With regulations come reporting duties, like mandatory BestEx (best execution) reports, Top 5 Venues Execution report etc.
ROI
SOR can generate a significant return on investment for trading venues and their customers, in particular through:
- lower execution costs
- lower operational expenses (in IT infrastructures, operations, maintenance…)
- competitive advantage for brokers, getting visible market differenciation
Technical challenges
- IT infrastructure: Seriously doing SOR implies to ingest and react to a constant tsunami of live data, requiring advanced, performant and reliable IT infrastructure deploying SmartNIC, implementing kernel by-passes, with parallelized GPU computation etc. Reducing the latency is key.
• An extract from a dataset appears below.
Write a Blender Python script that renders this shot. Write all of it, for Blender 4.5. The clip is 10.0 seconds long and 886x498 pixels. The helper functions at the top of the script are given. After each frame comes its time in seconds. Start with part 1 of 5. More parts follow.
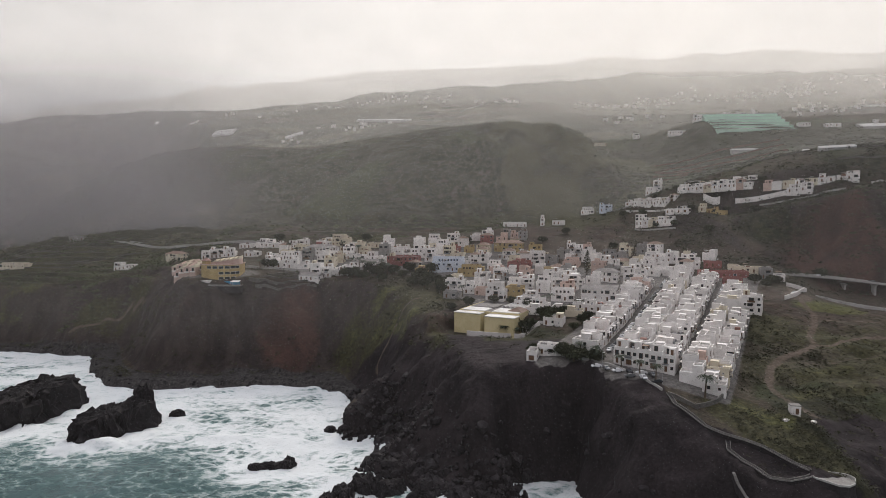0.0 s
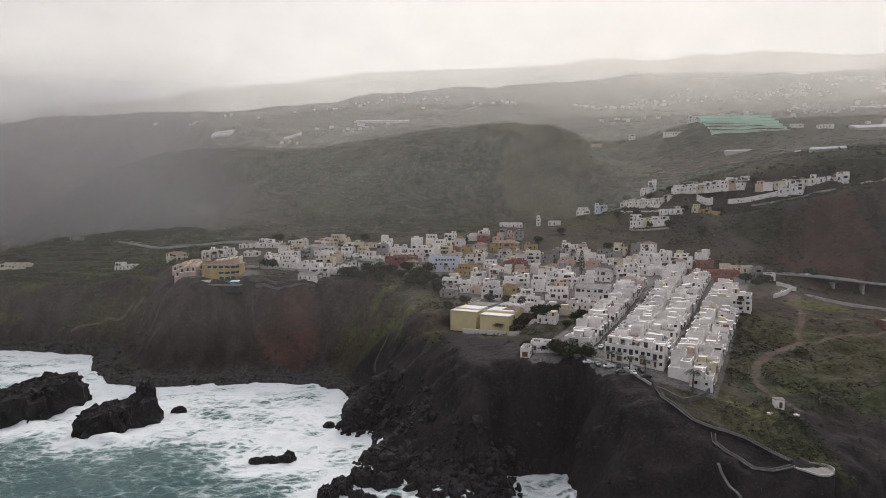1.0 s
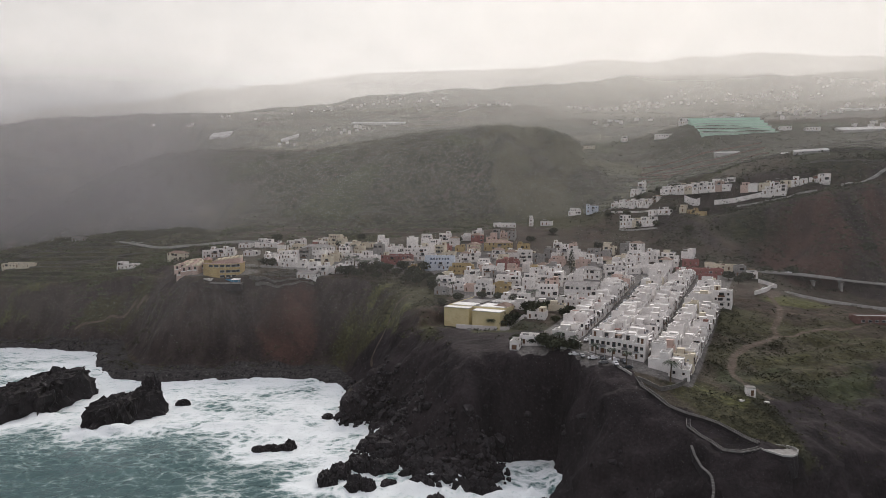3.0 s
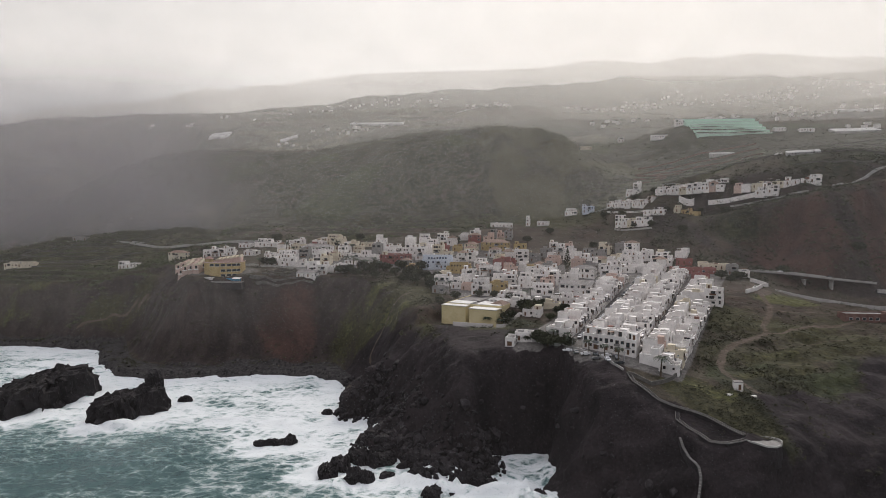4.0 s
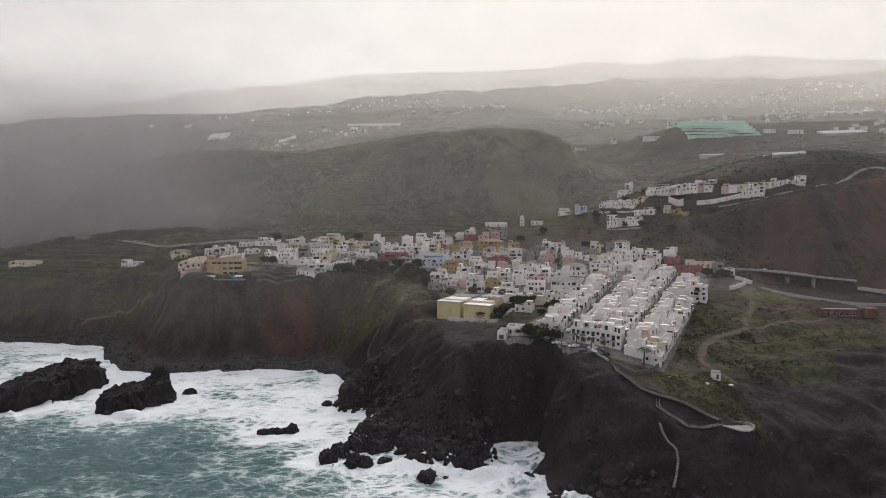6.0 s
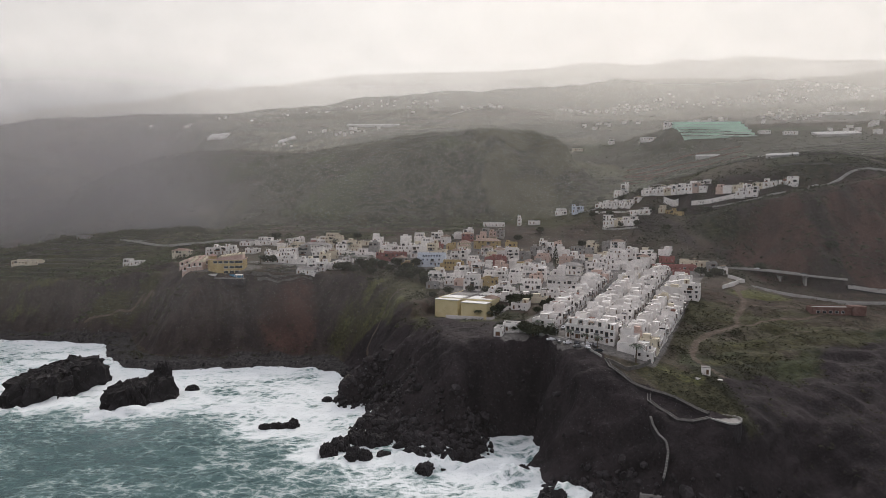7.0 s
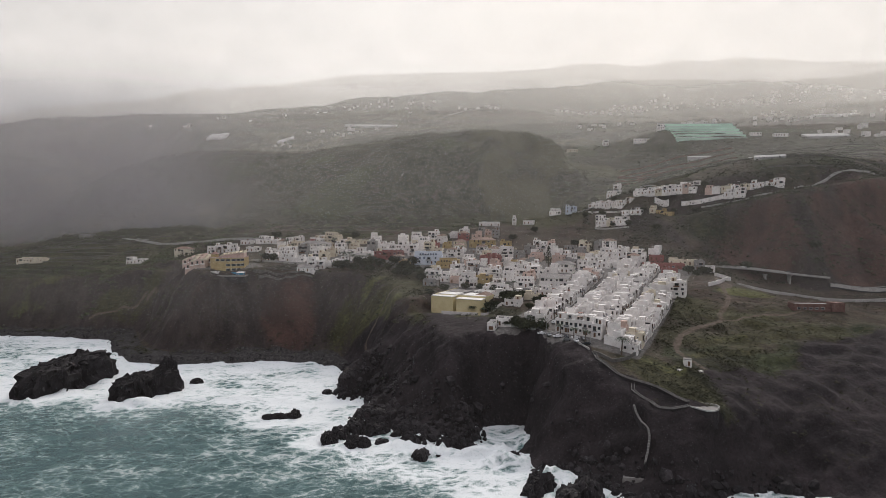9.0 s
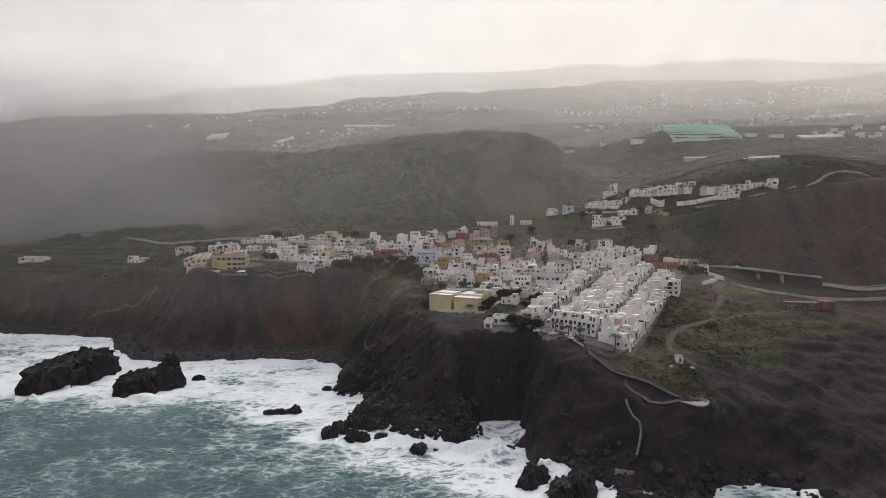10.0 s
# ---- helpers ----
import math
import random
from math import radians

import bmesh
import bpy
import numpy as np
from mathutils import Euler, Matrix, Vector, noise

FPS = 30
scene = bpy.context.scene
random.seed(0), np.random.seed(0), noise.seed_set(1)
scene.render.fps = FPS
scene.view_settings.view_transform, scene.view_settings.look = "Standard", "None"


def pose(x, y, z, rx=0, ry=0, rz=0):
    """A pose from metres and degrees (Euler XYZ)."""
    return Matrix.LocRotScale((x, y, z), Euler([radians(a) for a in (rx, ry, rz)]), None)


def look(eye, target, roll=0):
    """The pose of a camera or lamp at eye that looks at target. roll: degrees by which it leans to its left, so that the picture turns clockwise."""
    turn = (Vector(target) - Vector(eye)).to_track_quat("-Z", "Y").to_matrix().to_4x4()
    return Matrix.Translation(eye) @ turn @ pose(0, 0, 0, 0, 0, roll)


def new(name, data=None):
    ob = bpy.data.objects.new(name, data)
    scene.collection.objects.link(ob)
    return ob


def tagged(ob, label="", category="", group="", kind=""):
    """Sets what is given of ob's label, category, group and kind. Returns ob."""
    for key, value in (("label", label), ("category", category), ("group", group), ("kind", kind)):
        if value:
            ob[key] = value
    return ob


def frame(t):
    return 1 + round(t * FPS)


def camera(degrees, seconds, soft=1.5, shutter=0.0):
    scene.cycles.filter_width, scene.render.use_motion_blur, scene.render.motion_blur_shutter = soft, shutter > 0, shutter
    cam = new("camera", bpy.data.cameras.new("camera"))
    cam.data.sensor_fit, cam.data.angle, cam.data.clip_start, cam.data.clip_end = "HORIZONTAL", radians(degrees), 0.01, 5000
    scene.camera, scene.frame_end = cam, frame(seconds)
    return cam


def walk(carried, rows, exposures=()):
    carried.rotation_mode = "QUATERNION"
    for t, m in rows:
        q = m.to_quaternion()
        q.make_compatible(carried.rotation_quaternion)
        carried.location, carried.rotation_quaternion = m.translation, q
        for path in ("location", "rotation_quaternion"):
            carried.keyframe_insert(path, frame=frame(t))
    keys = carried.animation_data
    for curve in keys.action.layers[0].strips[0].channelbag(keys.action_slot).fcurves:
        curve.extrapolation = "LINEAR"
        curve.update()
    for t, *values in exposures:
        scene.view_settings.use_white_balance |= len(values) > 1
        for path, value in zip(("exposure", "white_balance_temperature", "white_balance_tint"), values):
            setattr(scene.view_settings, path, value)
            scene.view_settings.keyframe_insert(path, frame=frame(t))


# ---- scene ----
cam = camera(72.0, 10.0, soft=0.85)
# seconds, x, y, z, yaw, pitch, roll
PATH = [
    (0.0, 0.00, 0.00, 108.00, -0.000, -3.500, 0.000),
    (0.5, 0.51, -3.48, 108.01, -0.086, -3.475, -0.010),
    (1.0, 0.97, -6.98, 107.99, -0.171, -3.452, -0.017),
    (1.5, 1.38, -10.47, 107.95, -0.255, -3.431, -0.022),
    (2.0, 1.75, -13.97, 107.89, -0.336, -3.412, -0.025),
    (2.5, 2.08, -17.48, 107.81, -0.417, -3.394, -0.025),
    (3.0, 2.38, -20.98, 107.71, -0.495, -3.378, -0.022),
    (3.5, 2.65, -24.49, 107.61, -0.573, -3.364, -0.017),
    (4.0, 2.88, -28.00, 107.49, -0.648, -3.351, -0.010),
    (4.5, 3.10, -31.51, 107.37, -0.722, -3.341, -0.001),
    (5.0, 3.29, -35.01, 107.25, -0.795, -3.332, 0.012),
    (5.5, 3.46, -38.51, 107.13, -0.866, -3.325, 0.026),
    (6.0, 3.62, -42.01, 107.02, -0.935, -3.319, 0.043),
    (6.5, 3.78, -45.50, 106.92, -1.003, -3.316, 0.063),
    (7.0, 3.92, -48.98, 106.82, -1.070, -3.314, 0.085),
    (7.5, 4.06, -52.46, 106.74, -1.135, -3.313, 0.109),
    (8.0, 4.20, -55.93, 106.68, -1.198, -3.315, 0.136),
    (8.5, 4.35, -59.39, 106.64, -1.260, -3.318, 0.165),
    (9.0, 4.51, -62.83, 106.62, -1.320, -3.323, 0.197),
    (9.5, 4.67, -66.27, 106.63, -1.379, -3.330, 0.232),
    (10.0, 4.85, -69.69, 106.68, -1.436, -3.338, 0.268),
]
walk(cam, [(t, pose(x, y, z, 90 + pitch, 0, yaw) @ pose(0, 0, 0, 0, 0, roll)) for t, x, y, z, yaw, pitch, roll in PATH])


# ---- world and sun: an overcast sky, brightest where the sun stands behind the cloud ----
def nodes_of(owner):
    owner.use_nodes = True
    tree = owner.node_tree
    tree.nodes.clear()

    def add(kind, **values):
        node = tree.nodes.new(kind)
        for key, value in values.items():
            if key == "inputs":
                for name, v in value.items():
                    node.inputs[name].default_value = v
            else:
                setattr(node, key, value)
        return node

    def join(a, b):
        tree.links.new(a, b)
    return tree, add, join


SUN_AZIMUTH, SUN_HEIGHT = 16.0, 38.0
sun_way = Vector((math.sin(radians(SUN_AZIMUTH)) * math.cos(radians(SUN_HEIGHT)), math.cos(radians(SUN_AZIMUTH)) * math.cos(radians(SUN_HEIGHT)), math.sin(radians(SUN_HEIGHT))))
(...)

- Monitoring the execution quality through TCA (Total Cost analysis) is of paramount importance too, for business as well as for regulatory reasons. A TCA monitoring should comprise factors like:
- execution price, related to slippage prevention
- execution latency (time for an order to get registered on the trading venue)
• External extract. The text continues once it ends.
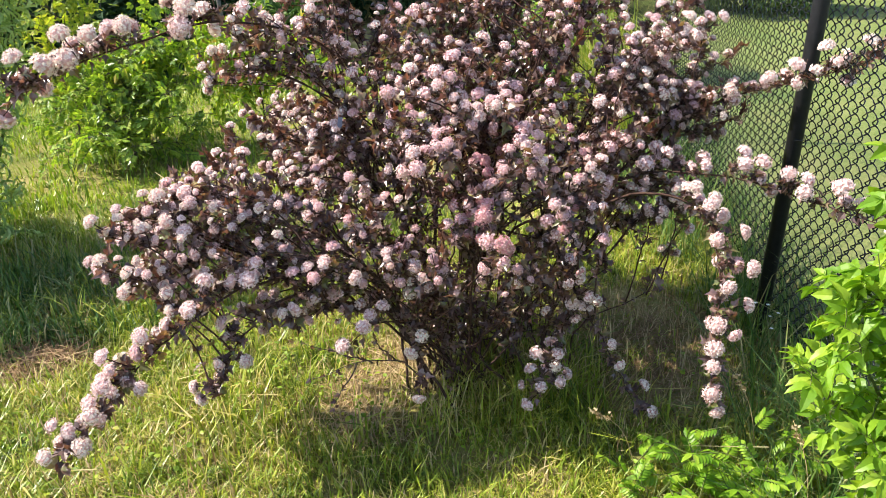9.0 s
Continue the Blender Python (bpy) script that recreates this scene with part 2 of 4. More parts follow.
# green darkened almost to black: the wood's shade is in the leaf colour
SHADED_WOOD_LEAF = leaf_material("shaded_wood_leaf", [(0.0, (0.014, 0.034, 0.017)), (0.6, (0.026, 0.058, 0.027)), (1.0, (0.05, 0.095, 0.036))], 0.75, 0.12, 0.15, (1.1, 1.25, 0.5))
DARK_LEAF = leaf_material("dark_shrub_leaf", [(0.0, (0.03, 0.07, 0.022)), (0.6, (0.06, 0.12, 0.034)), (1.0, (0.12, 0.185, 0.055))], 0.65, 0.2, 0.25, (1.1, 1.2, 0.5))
# lighter copy of the dark shrub leaf, sunlight put into its colour
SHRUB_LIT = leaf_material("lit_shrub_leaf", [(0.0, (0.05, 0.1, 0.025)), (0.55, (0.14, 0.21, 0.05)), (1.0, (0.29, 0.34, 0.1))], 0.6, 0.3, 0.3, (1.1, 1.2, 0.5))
YELLOW_LEAF = leaf_material("yellow_green_leaf", [(0.0, (0.14, 0.23, 0.025)), (0.5, (0.29, 0.37, 0.045)), (1.0, (0.45, 0.46, 0.08))], 0.45, 0.35, 0.45, (1.2, 1.2, 0.4))
SPRIG = leaf_material("sprig_leaf", [(0.0, (0.09, 0.18, 0.04)), (1.0, (0.22, 0.34, 0.09))], 0.5, 0.3, 0.35, (1.2, 1.2, 0.5))
STEM_RED = bark_material("ninebark_stem", (0.025, 0.012, 0.01), (0.1, 0.055, 0.04), 120)
STEM_GREEN = bark_material("green_stem", (0.06, 0.09, 0.02), (0.16, 0.18, 0.06), 90)
DEAD_BARK = bark_material("dead_bark", (0.3, 0.28, 0.25), (0.62, 0.6, 0.56), 60)
BARK = bark_material("bark", (0.025, 0.02, 0.016), (0.1, 0.085, 0.07), 18)


def petal_material(name, stops):
    m, nt, b = material(name, 0.6, 0.25)
    g = nt.nodes.new("ShaderNodeNewGeometry").outputs["Random Per Island"]
    o = nt.nodes.new("ShaderNodeObjectInfo").outputs["Random"]
    n = noise_tex(nt, 14.0, 2.0)
    v = math_node(nt, "ADD", math_node(nt, "MULTIPLY", g, 0.45), math_node(nt, "MULTIPLY", math_node(nt, "ADD", o, n.outputs["Fac"]), 0.28))
    r = ramp(nt, stops)
    nt.links.new(v, r.inputs["Fac"])
    nt.links.new(r.outputs["Color"], b.inputs["Base Color"])
    t = nt.nodes.new("ShaderNodeBsdfTranslucent")
    nt.links.new(r.outputs["Color"], t.inputs["Color"])
    mix = nt.nodes.new("ShaderNodeMixShader")
    mix.inputs["Fac"].default_value = 0.25
    nt.links.new(b.outputs["BSDF"], mix.inputs[1])
    nt.links.new(t.outputs["BSDF"], mix.inputs[2])
    nt.links.new(mix.outputs["Shader"], nt.nodes["Material Output"].inputs["Surface"])
    return m


PETALS = [
    petal_material("petal_cream", [(0.0, (0.82, 0.74, 0.66)), (0.6, (0.78, 0.67, 0.61)), (1.0, (0.66, 0.50, 0.46))]),
    petal_material("petal_pale", [(0.0, (0.82, 0.70, 0.67)), (0.6, (0.77, 0.61, 0.60)), (1.0, (0.65, 0.44, 0.45))]),
    petal_material("petal_pink", [(0.0, (0.78, 0.60, 0.60)), (0.6, (0.71, 0.47, 0.50)), (1.0, (0.56, 0.31, 0.35))]),
    petal_material("petal_rose", [(0.0, (0.67, 0.41, 0.43)), (0.6, (0.58, 0.28, 0.31)), (1.0, (0.42, 0.14, 0.17))]),
]
BUD = leaf_material("ninebark_bud", [(0.0, (0.48, 0.25, 0.24)), (1.0, (0.68, 0.47, 0.43))], 0.6, 0.25, 0.0)
STAMEN = leaf_material("ninebark_stamen", [(0.0, (0.5, 0.27, 0.26)), (0.5, (0.72, 0.55, 0.47)), (1.0, (0.84, 0.77, 0.66))], 0.6, 0.25, 0.2)


def ground_material():
    m, nt, b = material("meadow_ground", 0.9, 0.15)
    big, fine = noise_tex(nt, 1.3, 5.0), noise_tex(nt, 45.0, 4.0, 0.7)
    v = math_node(nt, "ADD", math_node(nt, "MULTIPLY", big.outputs["Fac"], 0.6), math_node(nt, "MULTIPLY", fine.outputs["Fac"], 0.4))
    r = ramp(nt, [(0.3, (0.07, 0.08, 0.02)), (0.44, (0.13, 0.14, 0.03)), (0.54, (0.23, 0.2, 0.07)), (0.68, (0.38, 0.29, 0.15))])
    nt.links.new(v, r.inputs["Fac"])
    nt.links.new(r.outputs["Color"], b.inputs["Base Color"])
    bump = nt.nodes.new("ShaderNodeBump")
    bump.inputs["Strength"].default_value = 0.8
    bump.inputs["Distance"].default_value = 0.02
    nt.links.new(fine.outputs["Fac"], bump.inputs["Height"])
    nt.links.new(bump.outputs["Normal"], b.inputs["Normal"])
    return m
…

- execution speed (by the trading venue)
- fill ratio
- spread (to the mid-point between bid and ask at execution)
Some of these metrics are not in the control of the brokers, who should those monitor them in order to dynamically adapt their order execution strategy when needed.
- Execution algorithm that should be:
- explainable, so that its decisions can get reviewed by the broker and audited by the regulator
- fast, for reducing latency and vulnerability of the orders. Will probably require a low-level implementation in C/C++/Rust, or CUDA if aimed for GPUs.
- adaptable, self-learning, for adapting to changing conditions (price, liquidity, latency…) on the trading venues at hand
How to choose a SOR solution
Considering the asset classes you are trading, the most important points to consider when reviewing a SOR solution are:
- number and diversity of trading venues provided
- the quality of performance analysis for those venues
- user-friendliness of its UI
- metrics used to evaluation the transactions
- performance of the core technology / algorithms
- number and quality of the execution strategies provided
- if cloud-based: quality of the infrastructure, measured through latency, throughput, uptime guaranteed through a solid SLA
Steps to Implement
It could be a good idea to divide and conquer the SOR challenge through smaller, manageable and measurable steps, like:
- TCA evaluation: which metrics are mandatory? Which ones would make sense from an operational viewpoint? From a strategic viewpoint?
- Remaining regulatory tasks, typically report generation
- Implementing / improving collection, ingestion and processing of live data related to the venues for the asset classes traded
- Implementing / improving execution algorithm
- Enhance IT-Infrastructure
Conclusion
For banks, funds, broker-dealers and every trading venue in general, SOR is of operational and strategic relevance, deeply impacting business and compliance. State of the art is evolving fast following always more fragmenting markets and efficient actors.